Write out exactly the lines of the entries below from the one holding "return Matrix.Translation(eye) @" to the one holding "what is given", inclusive, and leave out all other lines.

══ MATERIAL SHOWN ══

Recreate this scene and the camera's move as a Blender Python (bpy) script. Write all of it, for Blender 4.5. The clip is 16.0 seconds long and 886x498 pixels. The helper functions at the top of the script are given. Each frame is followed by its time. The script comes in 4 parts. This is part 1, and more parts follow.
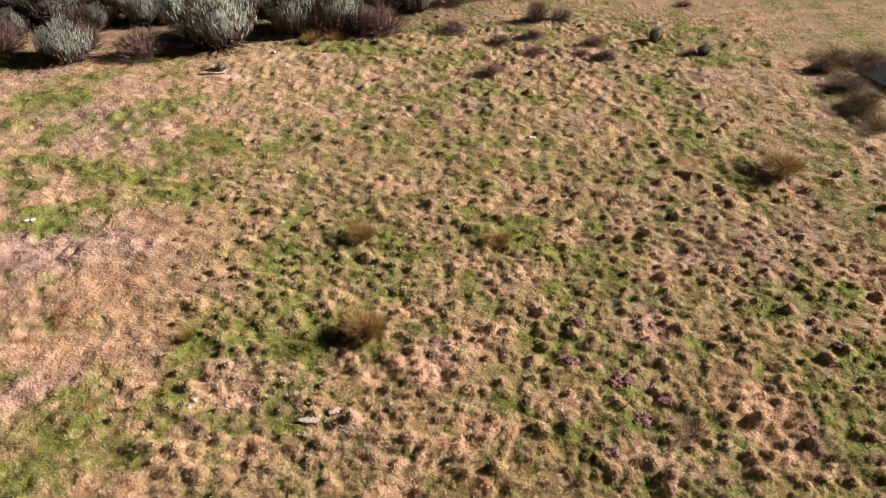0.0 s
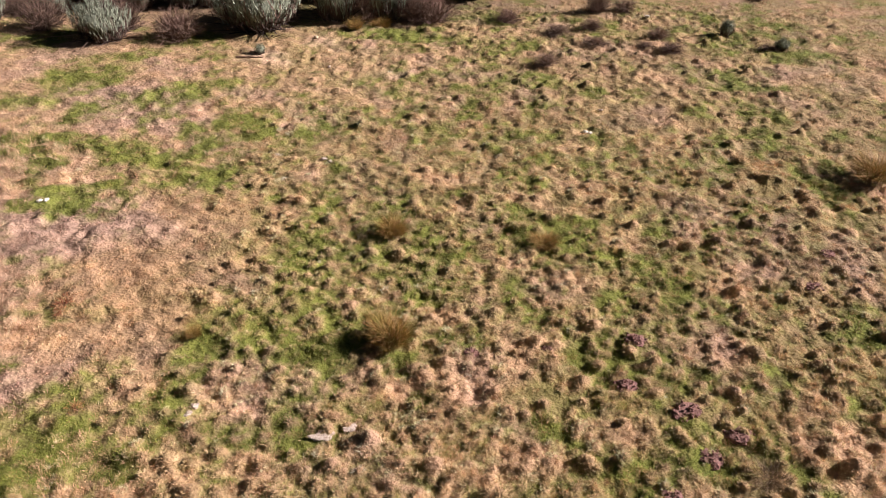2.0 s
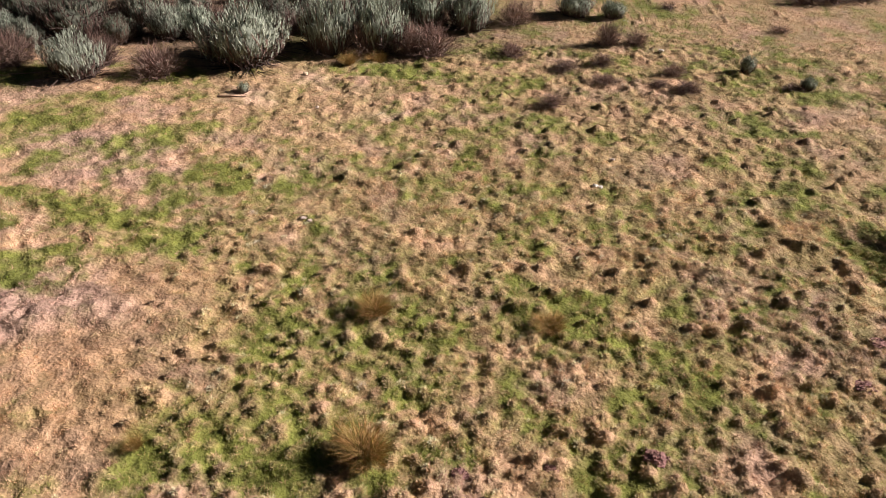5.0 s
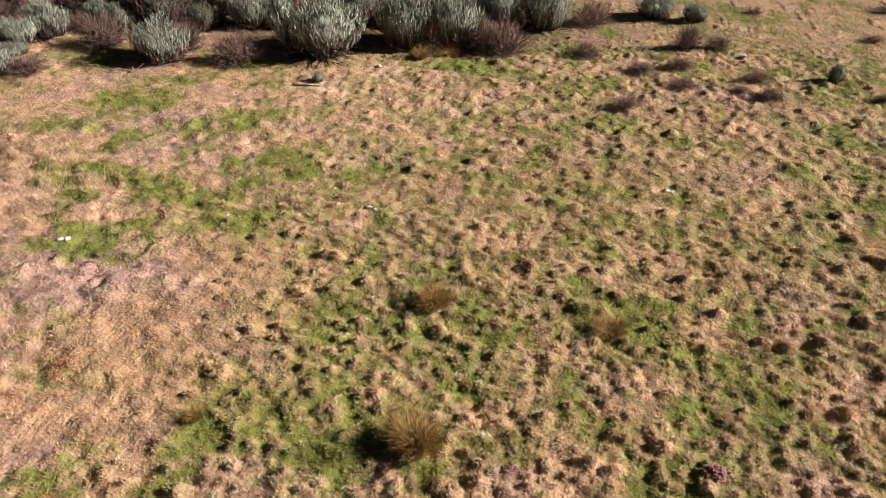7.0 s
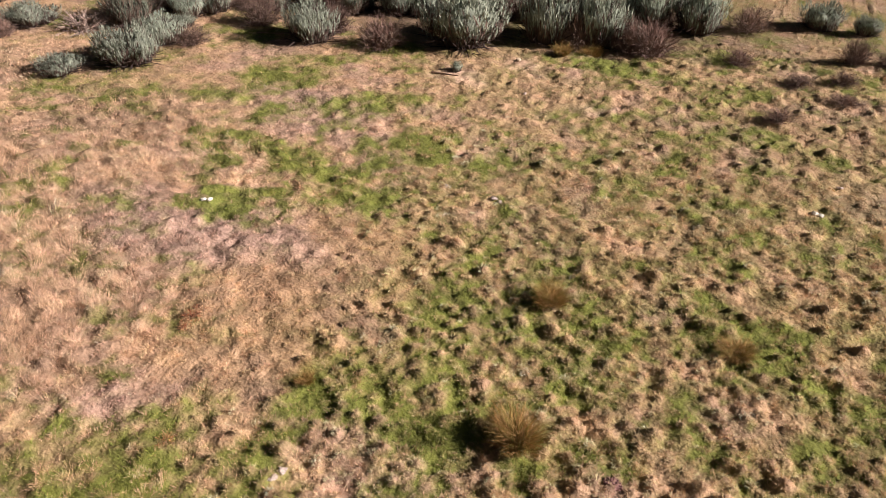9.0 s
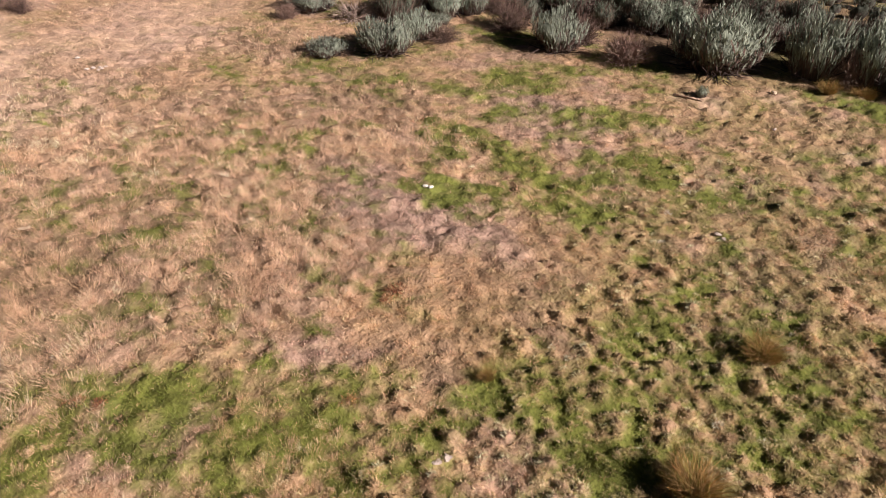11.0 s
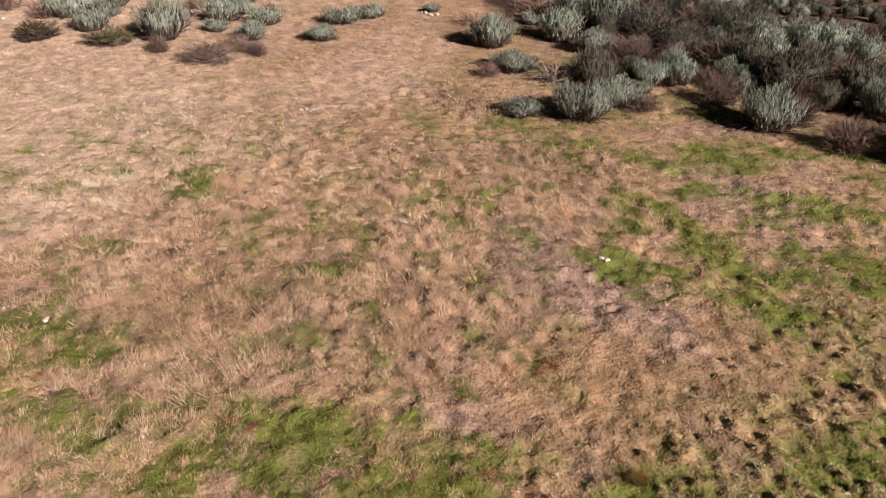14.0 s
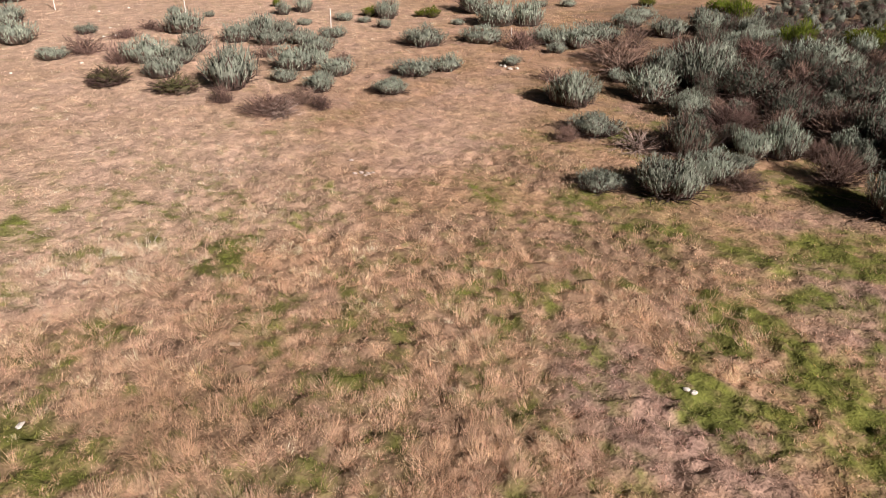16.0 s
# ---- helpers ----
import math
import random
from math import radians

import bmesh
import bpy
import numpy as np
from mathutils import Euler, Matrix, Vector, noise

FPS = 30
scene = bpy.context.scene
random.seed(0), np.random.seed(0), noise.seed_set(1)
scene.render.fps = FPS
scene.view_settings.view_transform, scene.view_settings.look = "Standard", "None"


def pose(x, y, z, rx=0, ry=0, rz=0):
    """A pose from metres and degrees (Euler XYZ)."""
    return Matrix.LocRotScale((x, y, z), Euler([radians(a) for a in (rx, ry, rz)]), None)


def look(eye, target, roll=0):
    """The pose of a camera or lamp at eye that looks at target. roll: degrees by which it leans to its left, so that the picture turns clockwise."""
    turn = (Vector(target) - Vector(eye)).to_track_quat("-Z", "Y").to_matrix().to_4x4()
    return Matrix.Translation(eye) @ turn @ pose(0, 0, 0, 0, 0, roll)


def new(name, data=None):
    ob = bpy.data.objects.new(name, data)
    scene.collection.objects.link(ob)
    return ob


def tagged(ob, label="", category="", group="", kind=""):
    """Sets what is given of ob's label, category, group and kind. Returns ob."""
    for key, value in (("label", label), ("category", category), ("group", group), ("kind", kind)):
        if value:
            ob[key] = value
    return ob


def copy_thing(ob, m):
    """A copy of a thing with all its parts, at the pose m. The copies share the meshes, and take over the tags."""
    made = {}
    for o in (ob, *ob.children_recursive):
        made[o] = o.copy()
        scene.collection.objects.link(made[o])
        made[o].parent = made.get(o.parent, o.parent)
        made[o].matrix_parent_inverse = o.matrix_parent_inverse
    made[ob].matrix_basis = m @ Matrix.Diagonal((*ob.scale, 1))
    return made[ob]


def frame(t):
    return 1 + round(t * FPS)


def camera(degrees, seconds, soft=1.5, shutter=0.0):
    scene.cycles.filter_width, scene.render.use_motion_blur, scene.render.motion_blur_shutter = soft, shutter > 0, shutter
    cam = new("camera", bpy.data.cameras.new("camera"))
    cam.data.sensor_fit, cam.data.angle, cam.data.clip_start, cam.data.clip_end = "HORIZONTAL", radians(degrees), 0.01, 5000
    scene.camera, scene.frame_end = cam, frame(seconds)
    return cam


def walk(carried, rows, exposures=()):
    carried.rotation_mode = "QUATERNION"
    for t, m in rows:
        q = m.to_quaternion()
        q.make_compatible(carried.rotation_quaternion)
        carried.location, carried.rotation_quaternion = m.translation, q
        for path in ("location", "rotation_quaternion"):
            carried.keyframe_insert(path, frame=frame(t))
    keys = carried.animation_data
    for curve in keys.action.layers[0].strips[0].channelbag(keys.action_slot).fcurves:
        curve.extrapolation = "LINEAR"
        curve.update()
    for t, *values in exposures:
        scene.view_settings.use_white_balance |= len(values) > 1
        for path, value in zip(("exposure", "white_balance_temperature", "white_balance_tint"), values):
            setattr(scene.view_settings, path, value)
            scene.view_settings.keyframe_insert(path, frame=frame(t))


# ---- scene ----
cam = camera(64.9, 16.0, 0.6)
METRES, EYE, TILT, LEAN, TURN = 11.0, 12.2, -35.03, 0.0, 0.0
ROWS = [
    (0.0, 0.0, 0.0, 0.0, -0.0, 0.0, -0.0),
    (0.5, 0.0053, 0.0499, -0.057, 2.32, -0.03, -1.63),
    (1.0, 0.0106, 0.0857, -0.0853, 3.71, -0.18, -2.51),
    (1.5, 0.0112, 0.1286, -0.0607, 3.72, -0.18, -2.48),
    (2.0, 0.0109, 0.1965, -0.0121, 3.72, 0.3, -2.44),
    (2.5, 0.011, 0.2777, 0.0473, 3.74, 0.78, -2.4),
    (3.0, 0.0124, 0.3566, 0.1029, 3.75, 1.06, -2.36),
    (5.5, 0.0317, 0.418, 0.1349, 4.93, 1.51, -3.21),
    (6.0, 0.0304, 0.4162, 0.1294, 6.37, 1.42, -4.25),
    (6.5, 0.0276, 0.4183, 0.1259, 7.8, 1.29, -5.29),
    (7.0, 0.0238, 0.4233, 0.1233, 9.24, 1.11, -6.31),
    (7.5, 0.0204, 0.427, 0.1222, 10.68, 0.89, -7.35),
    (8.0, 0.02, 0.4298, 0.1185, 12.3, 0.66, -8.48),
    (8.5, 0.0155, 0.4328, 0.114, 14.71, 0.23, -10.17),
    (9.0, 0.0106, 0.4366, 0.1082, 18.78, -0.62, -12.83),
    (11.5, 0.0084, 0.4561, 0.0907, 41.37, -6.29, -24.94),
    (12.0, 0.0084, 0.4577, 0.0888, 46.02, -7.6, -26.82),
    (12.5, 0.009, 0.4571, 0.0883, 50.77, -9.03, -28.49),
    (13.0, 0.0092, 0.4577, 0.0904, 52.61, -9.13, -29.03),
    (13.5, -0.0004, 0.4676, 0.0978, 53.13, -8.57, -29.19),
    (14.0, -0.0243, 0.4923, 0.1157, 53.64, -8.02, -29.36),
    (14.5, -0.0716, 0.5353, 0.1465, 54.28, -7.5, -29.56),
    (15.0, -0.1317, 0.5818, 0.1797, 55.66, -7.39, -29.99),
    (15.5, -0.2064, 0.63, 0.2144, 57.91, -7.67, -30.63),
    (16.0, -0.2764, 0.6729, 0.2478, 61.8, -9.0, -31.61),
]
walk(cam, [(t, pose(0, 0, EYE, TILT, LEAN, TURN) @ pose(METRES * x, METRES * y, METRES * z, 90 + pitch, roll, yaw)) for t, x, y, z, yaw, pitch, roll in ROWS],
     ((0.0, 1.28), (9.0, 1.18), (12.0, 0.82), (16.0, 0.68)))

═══
══ MATERIAL SHOWN ══

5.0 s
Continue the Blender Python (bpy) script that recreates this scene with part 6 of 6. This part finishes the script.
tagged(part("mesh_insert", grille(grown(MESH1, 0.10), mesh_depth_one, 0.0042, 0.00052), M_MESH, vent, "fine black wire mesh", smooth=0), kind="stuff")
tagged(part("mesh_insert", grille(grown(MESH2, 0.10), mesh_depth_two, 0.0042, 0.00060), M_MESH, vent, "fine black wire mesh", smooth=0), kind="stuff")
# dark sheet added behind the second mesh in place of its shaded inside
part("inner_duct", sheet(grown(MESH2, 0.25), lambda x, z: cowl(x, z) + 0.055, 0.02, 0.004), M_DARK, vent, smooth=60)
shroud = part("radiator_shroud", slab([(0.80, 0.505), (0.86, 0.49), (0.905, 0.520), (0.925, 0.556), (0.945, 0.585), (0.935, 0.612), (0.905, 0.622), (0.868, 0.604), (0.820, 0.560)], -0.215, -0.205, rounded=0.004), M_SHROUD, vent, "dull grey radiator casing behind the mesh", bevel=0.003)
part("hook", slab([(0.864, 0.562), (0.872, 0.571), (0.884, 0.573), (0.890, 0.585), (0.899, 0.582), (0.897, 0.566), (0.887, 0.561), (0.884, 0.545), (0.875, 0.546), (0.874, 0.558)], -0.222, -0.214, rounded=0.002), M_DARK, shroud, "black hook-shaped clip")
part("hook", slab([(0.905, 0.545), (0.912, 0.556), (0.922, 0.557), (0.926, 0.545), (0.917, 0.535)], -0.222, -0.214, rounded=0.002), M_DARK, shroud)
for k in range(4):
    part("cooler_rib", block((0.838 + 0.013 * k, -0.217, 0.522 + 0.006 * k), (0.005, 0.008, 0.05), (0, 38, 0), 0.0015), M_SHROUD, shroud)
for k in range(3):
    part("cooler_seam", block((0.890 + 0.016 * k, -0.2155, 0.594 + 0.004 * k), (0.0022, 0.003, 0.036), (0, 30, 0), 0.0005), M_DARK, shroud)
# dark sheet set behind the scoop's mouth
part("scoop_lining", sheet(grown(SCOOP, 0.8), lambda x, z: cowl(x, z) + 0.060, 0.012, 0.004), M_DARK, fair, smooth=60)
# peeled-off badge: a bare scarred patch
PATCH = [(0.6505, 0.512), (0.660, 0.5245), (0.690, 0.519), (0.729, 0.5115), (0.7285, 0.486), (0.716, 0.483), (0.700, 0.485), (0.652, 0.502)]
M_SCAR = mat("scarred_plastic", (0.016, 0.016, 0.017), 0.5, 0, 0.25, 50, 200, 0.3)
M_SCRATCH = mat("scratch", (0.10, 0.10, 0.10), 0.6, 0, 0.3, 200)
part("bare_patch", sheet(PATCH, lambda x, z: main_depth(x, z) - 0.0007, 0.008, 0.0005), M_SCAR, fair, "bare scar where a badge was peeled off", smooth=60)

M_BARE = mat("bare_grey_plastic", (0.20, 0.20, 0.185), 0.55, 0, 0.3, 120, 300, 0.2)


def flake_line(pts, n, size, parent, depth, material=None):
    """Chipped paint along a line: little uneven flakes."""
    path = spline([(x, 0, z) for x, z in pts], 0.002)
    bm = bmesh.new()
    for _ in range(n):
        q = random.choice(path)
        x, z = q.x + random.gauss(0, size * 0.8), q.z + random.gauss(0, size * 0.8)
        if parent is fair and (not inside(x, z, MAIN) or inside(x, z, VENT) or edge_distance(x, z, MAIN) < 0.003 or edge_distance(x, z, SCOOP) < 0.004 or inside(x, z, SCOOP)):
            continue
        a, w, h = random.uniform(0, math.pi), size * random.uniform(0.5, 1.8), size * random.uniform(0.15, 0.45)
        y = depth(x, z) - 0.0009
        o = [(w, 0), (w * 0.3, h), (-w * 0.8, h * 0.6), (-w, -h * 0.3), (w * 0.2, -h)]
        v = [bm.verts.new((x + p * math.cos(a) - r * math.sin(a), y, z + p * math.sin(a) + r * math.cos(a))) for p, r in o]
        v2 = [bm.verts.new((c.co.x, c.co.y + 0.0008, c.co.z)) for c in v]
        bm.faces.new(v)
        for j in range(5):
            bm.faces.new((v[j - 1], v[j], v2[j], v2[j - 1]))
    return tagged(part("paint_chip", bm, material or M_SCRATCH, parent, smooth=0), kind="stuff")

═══

*RESULT OF THIS EXERCISE*.
    return Matrix.Translation(eye) @ turn @ pose(0, 0, 0, 0, 0, roll)


def new(name, data=None):
    ob = bpy.data.objects.new(name, data)
    scene.collection.objects.link(ob)
    return ob


def tagged(ob, label="", category="", group="", kind=""):
    """Sets what is given of ob's label, category, group and kind. Returns ob."""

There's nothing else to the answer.